Job: Below are the records; copy each line in them that holds the word "target".

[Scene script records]

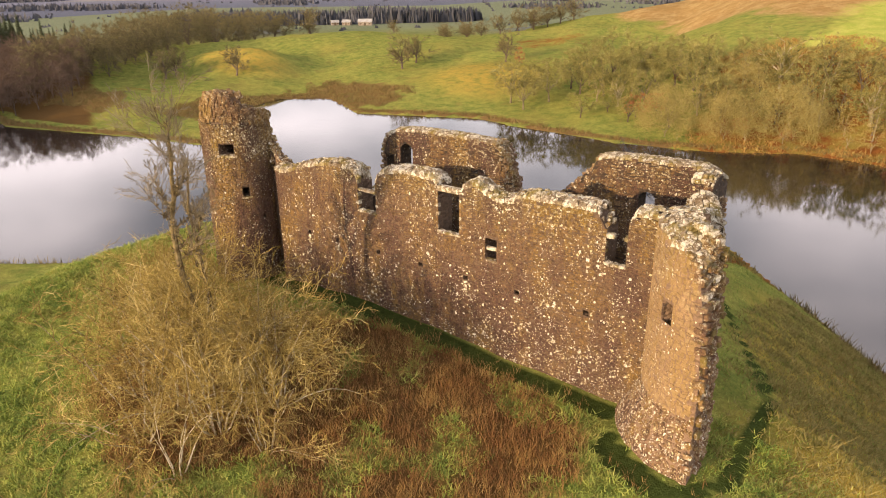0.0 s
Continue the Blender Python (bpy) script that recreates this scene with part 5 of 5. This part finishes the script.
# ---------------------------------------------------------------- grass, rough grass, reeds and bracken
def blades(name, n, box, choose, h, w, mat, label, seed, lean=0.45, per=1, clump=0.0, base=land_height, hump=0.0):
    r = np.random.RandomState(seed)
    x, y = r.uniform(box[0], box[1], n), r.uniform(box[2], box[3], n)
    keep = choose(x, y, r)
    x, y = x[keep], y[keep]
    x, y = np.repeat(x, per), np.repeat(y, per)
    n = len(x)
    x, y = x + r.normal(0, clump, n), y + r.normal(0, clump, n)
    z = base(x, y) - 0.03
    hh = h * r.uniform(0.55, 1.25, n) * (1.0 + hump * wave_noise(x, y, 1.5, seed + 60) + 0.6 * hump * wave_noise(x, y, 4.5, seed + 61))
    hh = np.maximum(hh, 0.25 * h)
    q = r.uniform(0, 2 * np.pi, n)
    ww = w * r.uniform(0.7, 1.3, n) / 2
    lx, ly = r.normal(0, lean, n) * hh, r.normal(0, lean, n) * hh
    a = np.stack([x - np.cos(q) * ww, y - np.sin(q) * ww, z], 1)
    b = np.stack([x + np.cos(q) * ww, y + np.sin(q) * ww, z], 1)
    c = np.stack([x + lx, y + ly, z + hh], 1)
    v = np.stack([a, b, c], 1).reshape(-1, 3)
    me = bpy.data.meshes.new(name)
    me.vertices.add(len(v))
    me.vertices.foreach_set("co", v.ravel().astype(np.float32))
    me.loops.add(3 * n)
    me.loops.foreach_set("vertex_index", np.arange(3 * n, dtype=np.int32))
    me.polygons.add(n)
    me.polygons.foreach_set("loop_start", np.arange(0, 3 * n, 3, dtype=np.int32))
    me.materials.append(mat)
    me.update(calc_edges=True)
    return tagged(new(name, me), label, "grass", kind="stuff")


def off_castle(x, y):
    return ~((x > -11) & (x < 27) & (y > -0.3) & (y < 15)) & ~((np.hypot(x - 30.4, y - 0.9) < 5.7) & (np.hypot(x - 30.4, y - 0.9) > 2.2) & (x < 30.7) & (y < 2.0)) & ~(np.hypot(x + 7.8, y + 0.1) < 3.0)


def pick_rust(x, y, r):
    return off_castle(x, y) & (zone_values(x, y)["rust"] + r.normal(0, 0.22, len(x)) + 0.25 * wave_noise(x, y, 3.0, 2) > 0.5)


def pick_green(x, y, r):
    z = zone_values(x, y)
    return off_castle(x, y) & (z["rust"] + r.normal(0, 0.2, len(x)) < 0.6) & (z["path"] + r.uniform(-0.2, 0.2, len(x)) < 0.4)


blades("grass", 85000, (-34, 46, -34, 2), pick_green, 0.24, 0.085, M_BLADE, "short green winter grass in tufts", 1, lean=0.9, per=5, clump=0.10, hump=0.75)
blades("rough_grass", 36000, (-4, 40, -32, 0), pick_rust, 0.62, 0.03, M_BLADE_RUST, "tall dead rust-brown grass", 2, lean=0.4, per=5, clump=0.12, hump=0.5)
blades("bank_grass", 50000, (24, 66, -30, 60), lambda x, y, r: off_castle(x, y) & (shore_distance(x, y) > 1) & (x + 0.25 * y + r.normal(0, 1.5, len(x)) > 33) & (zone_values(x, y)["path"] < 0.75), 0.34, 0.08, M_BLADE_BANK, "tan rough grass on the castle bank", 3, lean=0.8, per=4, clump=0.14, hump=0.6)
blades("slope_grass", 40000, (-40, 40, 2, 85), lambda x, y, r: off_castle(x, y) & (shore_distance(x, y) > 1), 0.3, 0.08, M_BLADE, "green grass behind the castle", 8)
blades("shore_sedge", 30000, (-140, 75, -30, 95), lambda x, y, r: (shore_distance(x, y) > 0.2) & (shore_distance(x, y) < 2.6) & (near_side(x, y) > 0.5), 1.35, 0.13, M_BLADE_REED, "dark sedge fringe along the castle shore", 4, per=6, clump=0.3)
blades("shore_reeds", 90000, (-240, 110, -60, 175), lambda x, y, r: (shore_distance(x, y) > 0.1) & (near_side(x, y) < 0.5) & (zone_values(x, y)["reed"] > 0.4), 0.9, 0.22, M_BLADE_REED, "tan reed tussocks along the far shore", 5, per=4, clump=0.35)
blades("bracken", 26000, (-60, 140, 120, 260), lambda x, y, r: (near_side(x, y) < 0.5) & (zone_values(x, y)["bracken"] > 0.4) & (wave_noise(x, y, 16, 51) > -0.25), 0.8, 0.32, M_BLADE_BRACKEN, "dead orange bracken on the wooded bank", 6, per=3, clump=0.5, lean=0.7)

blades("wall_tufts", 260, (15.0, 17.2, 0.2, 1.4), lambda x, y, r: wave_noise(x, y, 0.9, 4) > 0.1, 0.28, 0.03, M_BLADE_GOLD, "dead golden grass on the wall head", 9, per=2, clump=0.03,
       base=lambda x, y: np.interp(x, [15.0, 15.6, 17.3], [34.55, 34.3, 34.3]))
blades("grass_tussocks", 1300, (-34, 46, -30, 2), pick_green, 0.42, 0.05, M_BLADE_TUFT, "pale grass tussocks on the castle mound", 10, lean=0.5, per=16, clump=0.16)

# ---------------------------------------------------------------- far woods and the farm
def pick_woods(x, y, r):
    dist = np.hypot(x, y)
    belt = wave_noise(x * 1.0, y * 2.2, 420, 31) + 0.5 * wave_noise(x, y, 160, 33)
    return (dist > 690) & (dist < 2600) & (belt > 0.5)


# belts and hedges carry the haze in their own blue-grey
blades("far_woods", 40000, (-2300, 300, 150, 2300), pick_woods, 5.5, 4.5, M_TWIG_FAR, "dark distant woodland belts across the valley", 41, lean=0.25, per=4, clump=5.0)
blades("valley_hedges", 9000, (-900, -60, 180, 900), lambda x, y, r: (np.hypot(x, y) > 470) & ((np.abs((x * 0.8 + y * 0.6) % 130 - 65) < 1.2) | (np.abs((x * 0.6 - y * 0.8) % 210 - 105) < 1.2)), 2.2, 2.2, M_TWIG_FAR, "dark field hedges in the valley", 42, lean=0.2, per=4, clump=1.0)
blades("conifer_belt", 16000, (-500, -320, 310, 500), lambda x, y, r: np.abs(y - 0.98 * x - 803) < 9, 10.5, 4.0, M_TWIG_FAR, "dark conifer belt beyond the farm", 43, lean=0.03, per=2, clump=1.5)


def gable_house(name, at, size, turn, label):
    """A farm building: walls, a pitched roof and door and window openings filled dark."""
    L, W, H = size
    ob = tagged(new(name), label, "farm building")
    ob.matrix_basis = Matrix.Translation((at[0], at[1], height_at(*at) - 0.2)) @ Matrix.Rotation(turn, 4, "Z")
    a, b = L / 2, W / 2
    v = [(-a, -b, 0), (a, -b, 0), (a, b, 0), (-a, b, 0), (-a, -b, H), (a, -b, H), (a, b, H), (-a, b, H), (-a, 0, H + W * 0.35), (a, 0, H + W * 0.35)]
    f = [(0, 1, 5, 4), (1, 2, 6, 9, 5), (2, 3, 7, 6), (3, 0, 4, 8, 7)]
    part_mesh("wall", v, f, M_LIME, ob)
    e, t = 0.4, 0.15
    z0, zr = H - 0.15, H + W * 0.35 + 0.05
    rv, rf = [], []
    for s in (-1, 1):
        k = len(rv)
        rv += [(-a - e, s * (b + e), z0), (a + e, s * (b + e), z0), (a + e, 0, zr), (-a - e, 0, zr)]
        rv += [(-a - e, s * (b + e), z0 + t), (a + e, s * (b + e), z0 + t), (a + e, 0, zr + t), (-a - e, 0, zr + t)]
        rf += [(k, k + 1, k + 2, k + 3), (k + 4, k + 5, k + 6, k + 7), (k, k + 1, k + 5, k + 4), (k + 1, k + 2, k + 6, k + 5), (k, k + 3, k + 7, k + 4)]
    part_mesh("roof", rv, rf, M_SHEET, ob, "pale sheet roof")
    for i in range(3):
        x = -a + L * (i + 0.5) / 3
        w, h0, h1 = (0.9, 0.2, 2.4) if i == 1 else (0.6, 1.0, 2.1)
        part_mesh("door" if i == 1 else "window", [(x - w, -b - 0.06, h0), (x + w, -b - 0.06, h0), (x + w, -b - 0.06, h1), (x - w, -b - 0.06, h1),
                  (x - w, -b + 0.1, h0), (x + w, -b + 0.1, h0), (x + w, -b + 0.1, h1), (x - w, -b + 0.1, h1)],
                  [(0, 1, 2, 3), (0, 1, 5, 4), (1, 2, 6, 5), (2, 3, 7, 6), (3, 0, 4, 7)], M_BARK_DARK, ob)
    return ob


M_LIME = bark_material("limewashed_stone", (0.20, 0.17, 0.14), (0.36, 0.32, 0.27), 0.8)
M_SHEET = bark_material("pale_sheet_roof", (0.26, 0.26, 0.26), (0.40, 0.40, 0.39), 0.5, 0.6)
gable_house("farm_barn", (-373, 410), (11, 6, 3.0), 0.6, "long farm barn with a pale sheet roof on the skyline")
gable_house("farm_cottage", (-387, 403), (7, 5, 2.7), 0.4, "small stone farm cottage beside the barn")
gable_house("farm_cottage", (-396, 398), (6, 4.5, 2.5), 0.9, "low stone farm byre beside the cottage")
==
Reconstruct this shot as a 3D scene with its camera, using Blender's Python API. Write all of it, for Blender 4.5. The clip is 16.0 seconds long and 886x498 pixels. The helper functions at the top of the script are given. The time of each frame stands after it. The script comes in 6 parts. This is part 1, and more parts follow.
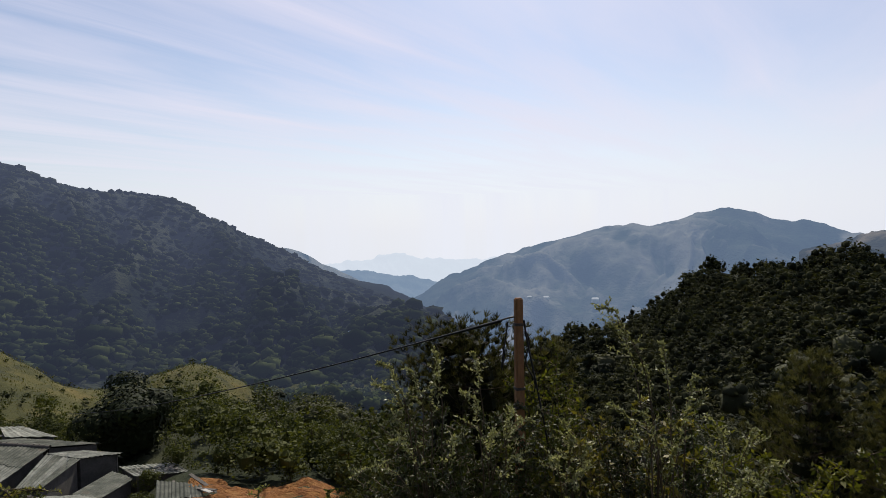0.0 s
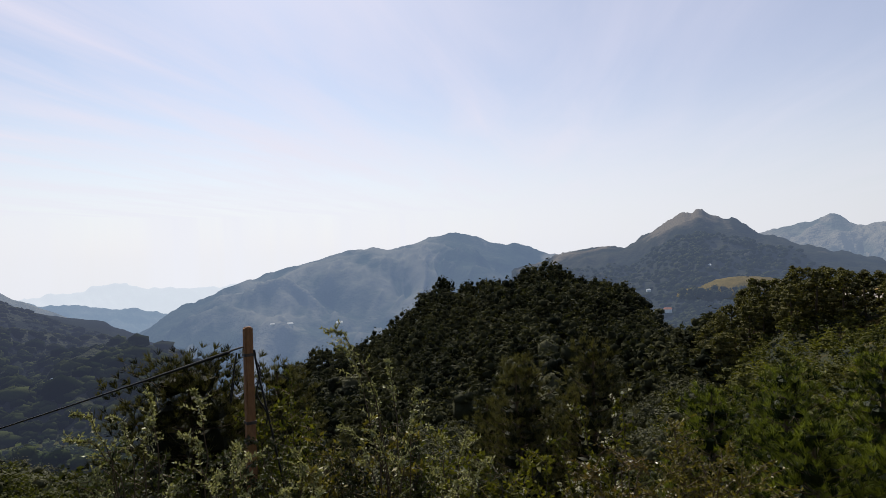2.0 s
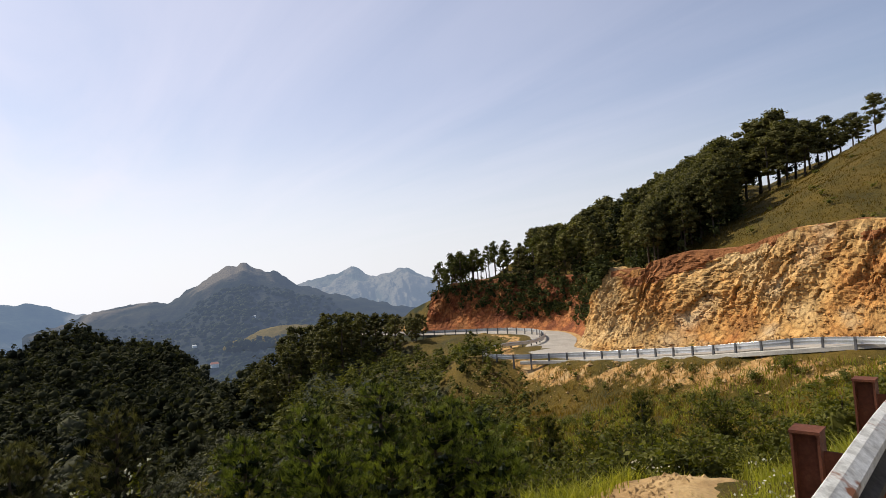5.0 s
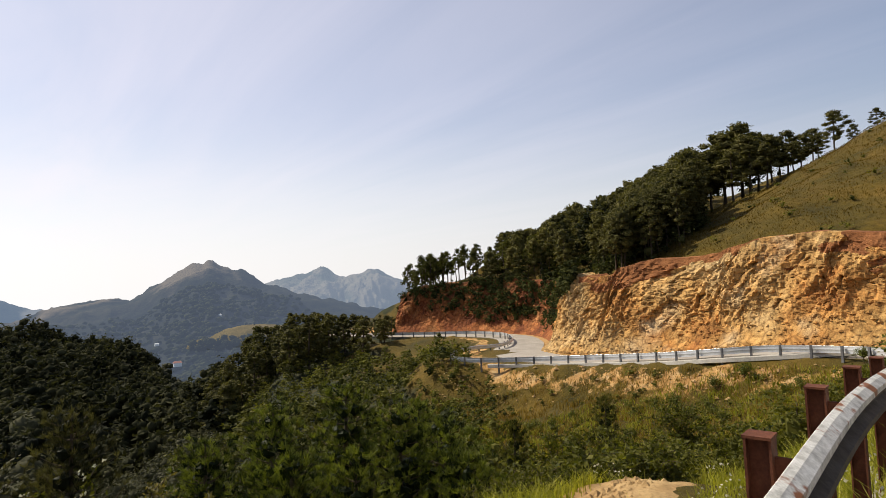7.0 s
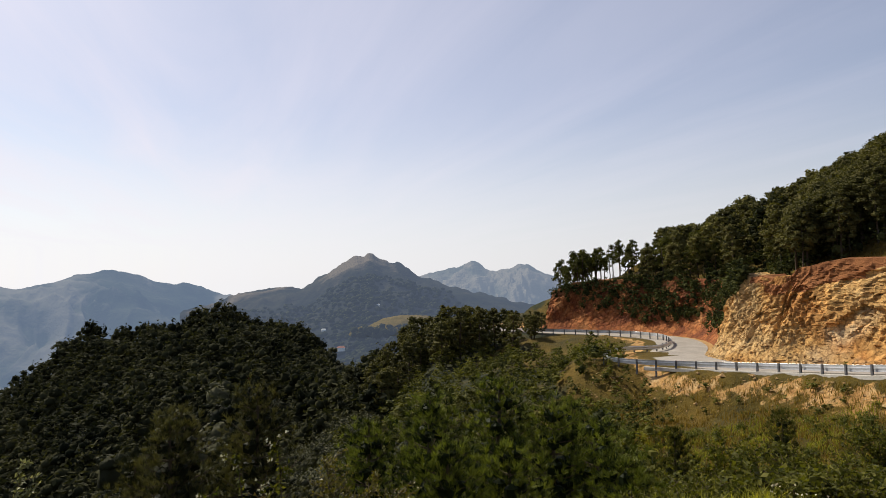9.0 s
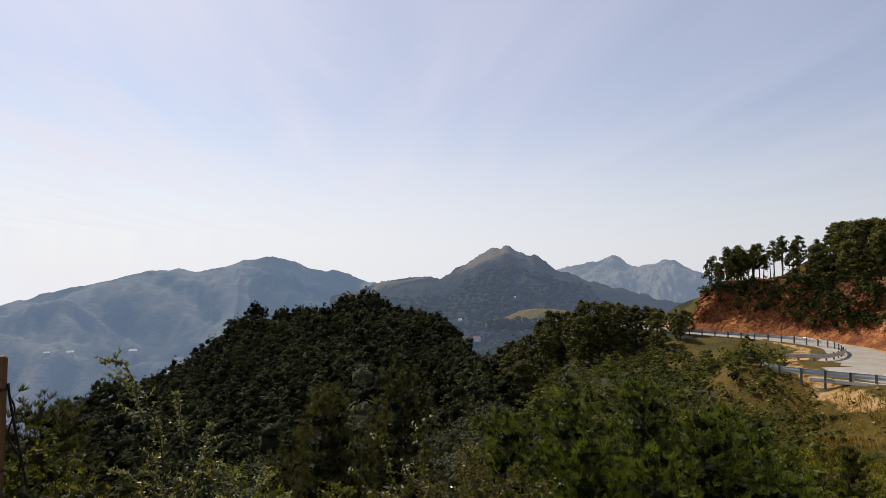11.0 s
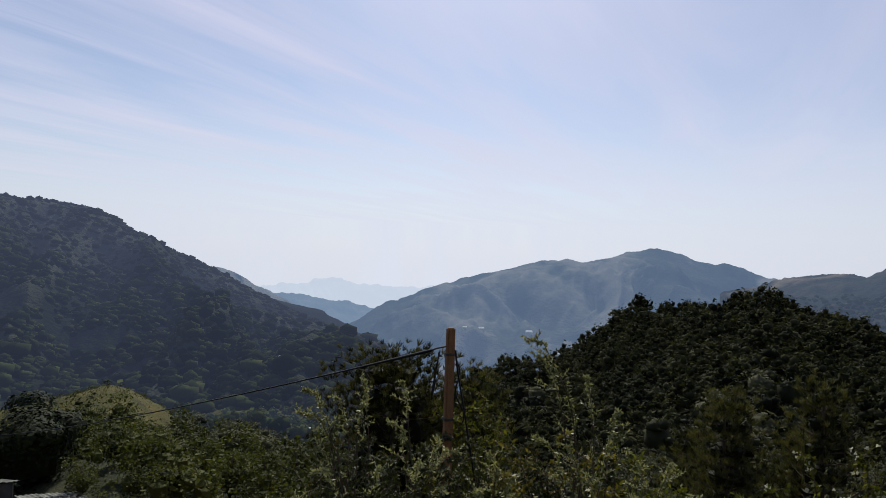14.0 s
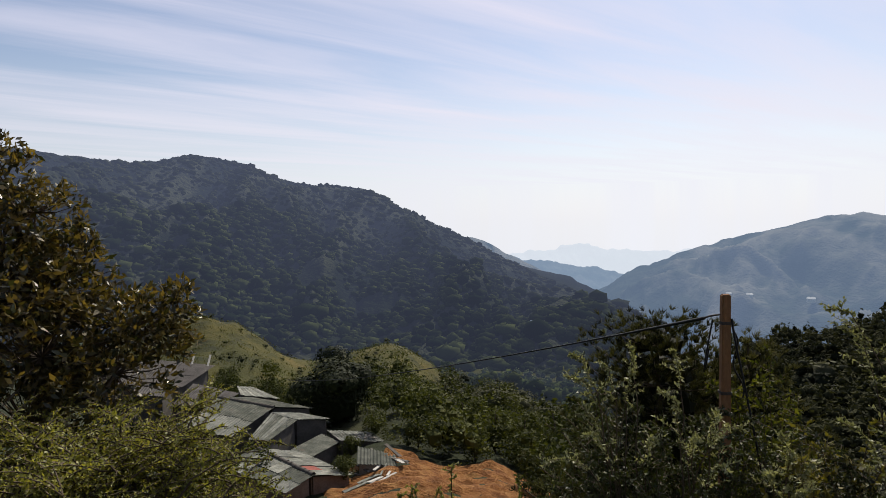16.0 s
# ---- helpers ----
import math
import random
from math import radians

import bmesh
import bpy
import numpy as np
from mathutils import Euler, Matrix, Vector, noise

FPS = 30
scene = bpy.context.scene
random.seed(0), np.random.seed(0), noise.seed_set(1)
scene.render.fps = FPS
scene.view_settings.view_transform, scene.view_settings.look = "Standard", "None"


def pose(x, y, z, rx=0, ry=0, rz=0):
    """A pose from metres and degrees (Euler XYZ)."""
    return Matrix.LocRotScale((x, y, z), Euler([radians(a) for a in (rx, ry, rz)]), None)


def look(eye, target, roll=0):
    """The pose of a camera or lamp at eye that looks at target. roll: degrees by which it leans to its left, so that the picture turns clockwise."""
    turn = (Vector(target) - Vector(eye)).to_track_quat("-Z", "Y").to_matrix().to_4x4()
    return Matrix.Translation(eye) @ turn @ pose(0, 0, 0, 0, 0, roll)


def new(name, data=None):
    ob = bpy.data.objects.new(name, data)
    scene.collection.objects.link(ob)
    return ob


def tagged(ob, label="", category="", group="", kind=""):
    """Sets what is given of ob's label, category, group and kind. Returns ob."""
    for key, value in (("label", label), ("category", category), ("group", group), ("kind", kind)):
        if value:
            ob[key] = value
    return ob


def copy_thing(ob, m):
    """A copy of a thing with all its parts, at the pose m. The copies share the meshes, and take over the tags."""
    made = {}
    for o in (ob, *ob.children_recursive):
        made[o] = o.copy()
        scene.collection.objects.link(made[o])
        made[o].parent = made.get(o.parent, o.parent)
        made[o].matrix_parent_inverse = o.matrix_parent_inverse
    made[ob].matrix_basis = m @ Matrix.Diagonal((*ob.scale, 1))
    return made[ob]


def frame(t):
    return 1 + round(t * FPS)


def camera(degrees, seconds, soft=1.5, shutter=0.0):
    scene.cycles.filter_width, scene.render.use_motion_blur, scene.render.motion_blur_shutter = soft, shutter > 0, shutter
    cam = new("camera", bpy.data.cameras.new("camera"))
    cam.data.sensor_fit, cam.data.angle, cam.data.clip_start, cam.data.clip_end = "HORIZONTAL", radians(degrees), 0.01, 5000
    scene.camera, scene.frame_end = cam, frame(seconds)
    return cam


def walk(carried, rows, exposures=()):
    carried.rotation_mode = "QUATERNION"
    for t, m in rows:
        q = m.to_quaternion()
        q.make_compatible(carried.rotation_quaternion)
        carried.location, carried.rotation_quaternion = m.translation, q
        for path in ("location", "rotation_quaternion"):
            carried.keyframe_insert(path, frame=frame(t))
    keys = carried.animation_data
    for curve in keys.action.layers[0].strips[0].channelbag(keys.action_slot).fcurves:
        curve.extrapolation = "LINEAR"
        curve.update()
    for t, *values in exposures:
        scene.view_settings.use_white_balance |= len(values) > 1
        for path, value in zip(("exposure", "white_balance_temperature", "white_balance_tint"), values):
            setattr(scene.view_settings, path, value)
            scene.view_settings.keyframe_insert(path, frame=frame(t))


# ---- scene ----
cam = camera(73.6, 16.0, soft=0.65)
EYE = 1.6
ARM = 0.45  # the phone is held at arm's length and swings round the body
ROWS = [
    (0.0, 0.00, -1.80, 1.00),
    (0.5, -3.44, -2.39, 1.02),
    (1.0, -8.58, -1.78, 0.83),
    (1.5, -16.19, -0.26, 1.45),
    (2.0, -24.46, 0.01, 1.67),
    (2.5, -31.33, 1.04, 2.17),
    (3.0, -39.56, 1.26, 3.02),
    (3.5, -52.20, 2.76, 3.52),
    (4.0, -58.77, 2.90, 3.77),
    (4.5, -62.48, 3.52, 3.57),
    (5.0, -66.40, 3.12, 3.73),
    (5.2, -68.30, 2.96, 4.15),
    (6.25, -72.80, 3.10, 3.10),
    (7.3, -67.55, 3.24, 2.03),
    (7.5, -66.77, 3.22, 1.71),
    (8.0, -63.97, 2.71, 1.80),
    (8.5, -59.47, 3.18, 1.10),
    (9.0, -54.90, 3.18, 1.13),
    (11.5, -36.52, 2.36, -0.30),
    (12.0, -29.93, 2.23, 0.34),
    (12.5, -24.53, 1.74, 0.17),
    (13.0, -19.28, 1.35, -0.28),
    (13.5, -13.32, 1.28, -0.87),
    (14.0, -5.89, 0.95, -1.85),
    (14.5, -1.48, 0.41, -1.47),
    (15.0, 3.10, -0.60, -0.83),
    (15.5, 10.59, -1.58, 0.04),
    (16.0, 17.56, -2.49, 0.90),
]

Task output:
def look(eye, target, roll=0):
    """The pose of a camera or lamp at eye that looks at target. roll: degrees by which it leans to its left, so that the picture turns clockwise."""
    turn = (Vector(target) - Vector(eye)).to_track_quat("-Z", "Y").to_matrix().to_4x4()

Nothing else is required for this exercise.